> [WHAT YOU HAVE TO DO]:
Restate the span of lines that starts with the line containing "import random" and ends with the line containing "pose from metres", word for word, including both, with nothing else.

> [SOURCE EXCERPT]:
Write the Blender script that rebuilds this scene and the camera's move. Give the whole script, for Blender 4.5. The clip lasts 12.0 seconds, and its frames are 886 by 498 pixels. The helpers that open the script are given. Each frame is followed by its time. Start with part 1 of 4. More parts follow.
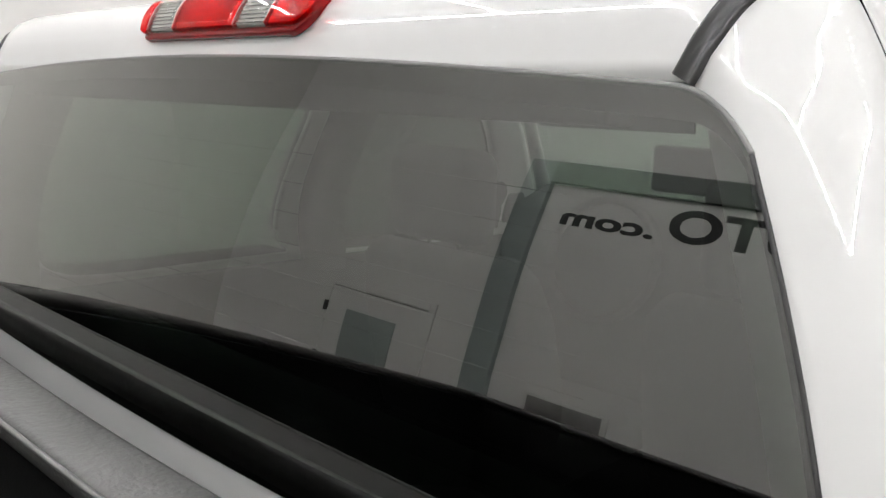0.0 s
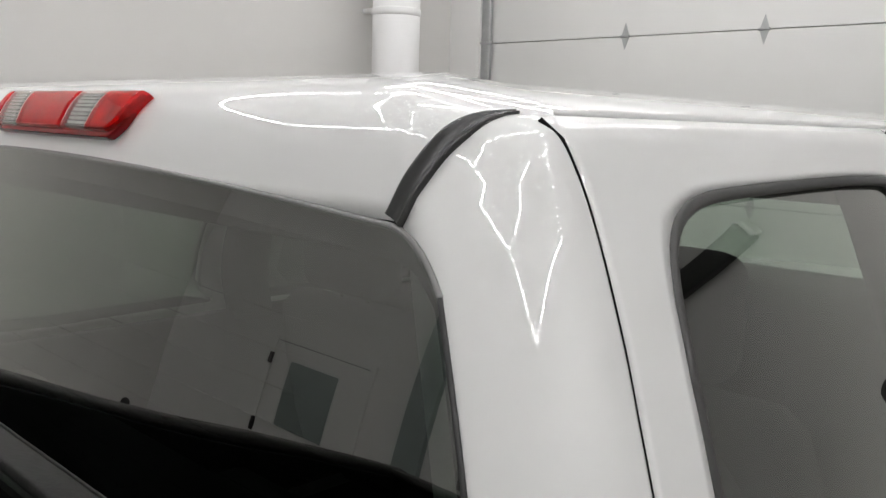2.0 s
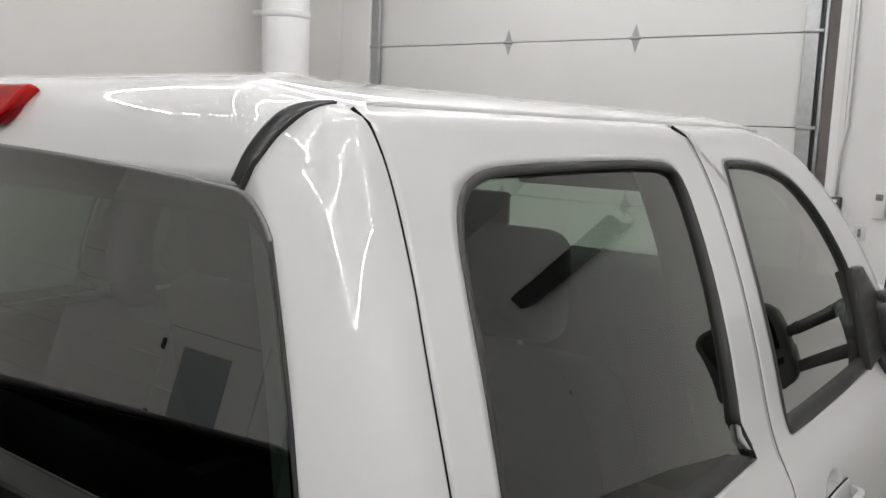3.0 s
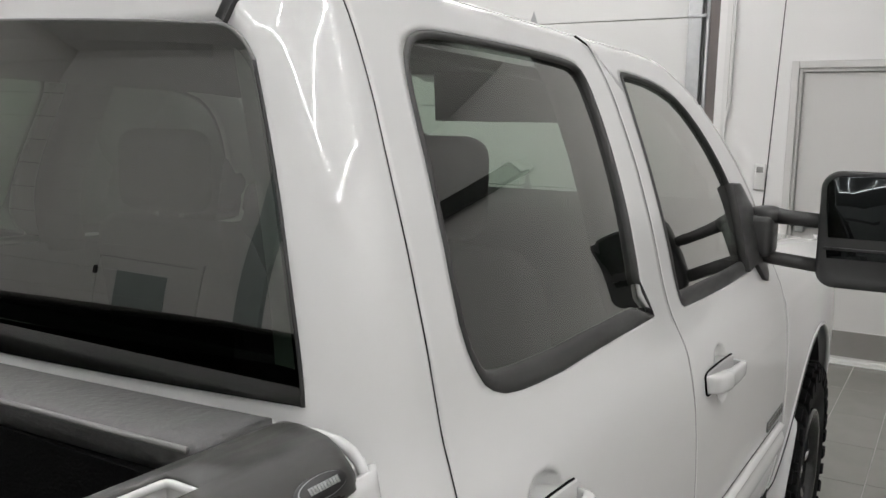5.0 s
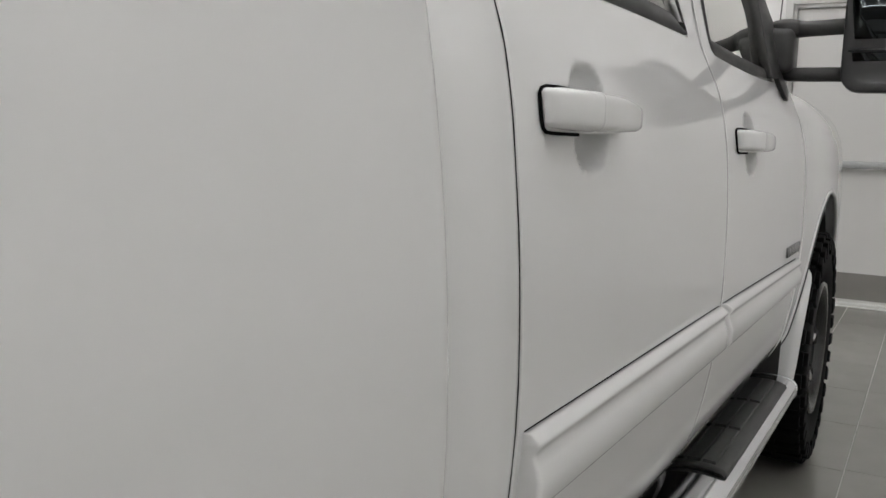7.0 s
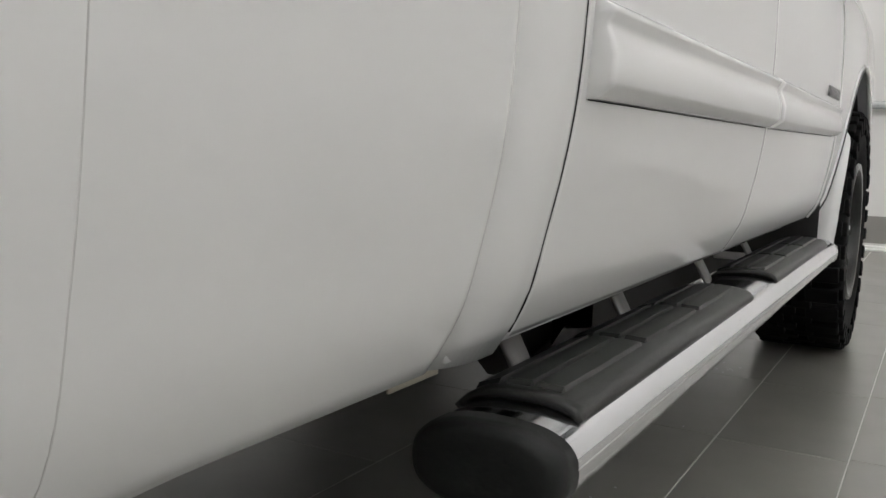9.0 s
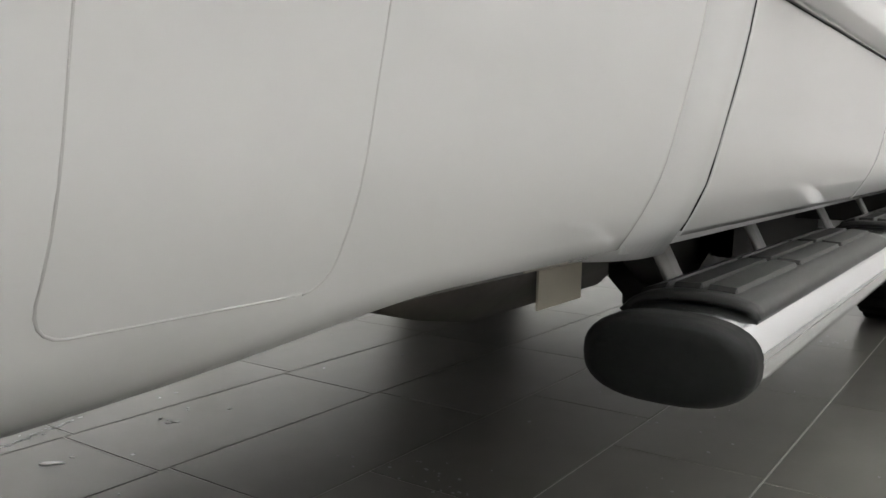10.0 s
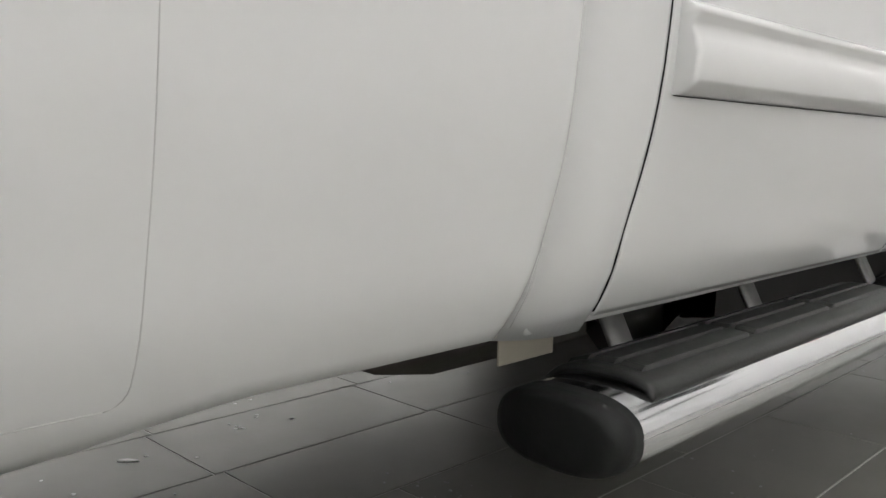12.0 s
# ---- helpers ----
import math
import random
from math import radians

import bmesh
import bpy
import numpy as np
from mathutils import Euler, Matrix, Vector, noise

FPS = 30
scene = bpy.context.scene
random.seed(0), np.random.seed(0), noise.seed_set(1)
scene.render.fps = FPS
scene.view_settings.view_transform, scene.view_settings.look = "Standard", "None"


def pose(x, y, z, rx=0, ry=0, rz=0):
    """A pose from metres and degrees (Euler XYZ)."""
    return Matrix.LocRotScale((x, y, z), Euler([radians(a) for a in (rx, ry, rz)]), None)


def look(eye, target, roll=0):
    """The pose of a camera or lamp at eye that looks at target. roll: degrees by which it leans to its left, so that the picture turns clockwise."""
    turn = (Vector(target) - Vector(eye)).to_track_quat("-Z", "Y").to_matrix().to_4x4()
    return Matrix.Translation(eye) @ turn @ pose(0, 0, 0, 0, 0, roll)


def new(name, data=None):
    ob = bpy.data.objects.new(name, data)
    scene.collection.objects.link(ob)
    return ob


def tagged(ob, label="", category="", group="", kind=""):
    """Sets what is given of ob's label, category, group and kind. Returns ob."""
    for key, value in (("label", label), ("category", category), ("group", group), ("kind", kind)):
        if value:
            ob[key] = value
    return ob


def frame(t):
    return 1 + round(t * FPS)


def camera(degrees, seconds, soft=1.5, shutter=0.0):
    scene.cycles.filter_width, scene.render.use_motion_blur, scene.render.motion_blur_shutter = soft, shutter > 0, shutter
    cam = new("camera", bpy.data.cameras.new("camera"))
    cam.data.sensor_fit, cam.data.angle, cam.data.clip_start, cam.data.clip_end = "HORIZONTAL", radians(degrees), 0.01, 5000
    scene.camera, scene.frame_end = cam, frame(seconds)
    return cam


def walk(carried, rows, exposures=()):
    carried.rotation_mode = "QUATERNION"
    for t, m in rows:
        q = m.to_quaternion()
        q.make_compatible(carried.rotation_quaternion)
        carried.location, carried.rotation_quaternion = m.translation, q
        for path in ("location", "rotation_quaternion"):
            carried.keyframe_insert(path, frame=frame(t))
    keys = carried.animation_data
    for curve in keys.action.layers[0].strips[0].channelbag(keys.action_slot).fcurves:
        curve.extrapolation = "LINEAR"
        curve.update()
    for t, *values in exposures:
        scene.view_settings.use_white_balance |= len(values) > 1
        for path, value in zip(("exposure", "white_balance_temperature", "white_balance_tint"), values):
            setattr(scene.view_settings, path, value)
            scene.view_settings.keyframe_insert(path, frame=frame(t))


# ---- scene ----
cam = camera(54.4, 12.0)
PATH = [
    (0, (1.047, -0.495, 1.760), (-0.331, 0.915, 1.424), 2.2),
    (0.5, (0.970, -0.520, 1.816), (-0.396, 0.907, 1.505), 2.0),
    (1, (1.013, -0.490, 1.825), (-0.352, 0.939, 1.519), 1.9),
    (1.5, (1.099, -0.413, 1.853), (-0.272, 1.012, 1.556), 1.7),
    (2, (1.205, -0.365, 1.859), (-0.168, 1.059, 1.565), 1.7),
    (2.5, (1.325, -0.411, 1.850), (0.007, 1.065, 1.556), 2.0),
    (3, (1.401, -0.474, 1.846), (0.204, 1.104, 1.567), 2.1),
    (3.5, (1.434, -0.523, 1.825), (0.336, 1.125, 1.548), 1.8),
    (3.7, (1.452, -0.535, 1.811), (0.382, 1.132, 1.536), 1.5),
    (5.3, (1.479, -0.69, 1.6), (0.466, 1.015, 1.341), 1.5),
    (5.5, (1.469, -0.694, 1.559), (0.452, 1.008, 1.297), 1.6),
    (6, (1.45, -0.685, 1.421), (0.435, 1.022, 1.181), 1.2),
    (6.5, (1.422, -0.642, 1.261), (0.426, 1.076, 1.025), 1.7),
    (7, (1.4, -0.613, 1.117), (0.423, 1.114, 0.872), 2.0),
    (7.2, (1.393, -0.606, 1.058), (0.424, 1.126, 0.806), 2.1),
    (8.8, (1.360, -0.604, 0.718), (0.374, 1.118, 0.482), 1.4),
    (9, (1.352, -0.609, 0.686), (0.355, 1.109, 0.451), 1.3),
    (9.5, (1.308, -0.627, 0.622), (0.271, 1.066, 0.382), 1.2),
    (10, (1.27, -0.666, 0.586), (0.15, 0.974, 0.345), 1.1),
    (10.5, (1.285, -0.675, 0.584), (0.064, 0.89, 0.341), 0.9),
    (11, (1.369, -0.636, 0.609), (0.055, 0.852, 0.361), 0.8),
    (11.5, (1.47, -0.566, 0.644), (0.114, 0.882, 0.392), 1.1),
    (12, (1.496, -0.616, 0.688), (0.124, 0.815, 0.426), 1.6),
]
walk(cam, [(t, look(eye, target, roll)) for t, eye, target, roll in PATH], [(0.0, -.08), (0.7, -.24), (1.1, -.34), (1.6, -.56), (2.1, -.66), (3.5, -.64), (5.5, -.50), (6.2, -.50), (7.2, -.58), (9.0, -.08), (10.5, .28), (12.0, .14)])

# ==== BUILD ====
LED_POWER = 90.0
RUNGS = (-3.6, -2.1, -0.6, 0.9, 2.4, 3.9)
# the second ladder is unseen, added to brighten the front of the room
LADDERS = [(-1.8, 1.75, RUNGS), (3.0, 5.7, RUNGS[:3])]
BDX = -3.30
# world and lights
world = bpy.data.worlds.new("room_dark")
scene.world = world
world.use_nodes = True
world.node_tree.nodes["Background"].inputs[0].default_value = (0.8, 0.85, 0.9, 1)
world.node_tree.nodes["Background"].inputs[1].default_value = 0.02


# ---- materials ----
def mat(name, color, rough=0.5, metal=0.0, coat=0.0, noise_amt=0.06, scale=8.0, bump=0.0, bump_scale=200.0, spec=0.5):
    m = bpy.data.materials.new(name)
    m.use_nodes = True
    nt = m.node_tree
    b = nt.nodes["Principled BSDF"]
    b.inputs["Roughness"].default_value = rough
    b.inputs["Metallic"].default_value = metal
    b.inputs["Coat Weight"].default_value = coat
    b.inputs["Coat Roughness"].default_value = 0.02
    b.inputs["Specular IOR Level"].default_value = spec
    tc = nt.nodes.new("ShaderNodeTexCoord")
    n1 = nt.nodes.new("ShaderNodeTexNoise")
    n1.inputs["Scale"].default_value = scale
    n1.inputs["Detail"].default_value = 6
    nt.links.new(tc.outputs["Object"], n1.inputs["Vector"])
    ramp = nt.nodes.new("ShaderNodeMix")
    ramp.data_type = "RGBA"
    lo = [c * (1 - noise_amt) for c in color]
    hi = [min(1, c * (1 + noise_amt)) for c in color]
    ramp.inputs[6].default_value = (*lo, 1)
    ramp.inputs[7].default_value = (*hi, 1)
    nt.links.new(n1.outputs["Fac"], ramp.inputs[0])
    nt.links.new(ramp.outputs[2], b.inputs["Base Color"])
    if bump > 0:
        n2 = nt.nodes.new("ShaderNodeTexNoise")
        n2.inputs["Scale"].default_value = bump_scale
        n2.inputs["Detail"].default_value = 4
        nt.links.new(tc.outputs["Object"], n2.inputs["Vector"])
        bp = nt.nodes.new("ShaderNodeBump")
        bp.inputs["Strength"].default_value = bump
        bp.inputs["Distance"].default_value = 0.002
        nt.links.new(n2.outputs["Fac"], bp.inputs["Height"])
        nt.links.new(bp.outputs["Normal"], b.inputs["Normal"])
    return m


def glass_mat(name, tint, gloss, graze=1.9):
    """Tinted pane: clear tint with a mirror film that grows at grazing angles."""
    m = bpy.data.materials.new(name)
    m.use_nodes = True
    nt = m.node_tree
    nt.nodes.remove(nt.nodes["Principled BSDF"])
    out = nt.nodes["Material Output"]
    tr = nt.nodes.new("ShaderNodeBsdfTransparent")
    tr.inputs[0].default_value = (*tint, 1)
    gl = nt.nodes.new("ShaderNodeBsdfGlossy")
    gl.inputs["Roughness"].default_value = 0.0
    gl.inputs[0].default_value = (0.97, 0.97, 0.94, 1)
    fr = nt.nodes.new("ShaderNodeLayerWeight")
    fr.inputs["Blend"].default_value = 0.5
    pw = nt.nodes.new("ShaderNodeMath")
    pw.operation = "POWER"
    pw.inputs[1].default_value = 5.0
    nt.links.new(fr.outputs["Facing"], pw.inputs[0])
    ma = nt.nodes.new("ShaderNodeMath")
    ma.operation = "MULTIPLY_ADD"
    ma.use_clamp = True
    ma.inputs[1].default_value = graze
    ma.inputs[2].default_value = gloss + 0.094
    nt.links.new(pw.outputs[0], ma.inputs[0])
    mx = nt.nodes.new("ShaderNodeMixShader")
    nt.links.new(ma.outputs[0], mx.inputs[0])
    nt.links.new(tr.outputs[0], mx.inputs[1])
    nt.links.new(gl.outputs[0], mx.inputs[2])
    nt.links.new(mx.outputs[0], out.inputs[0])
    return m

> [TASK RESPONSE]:
import random
from math import radians

import bmesh
import bpy
import numpy as np
from mathutils import Euler, Matrix, Vector, noise

FPS = 30
scene = bpy.context.scene
random.seed(0), np.random.seed(0), noise.seed_set(1)
scene.render.fps = FPS
scene.view_settings.view_transform, scene.view_settings.look = "Standard", "None"


def pose(x, y, z, rx=0, ry=0, rz=0):
    """A pose from metres and degrees (Euler XYZ)."""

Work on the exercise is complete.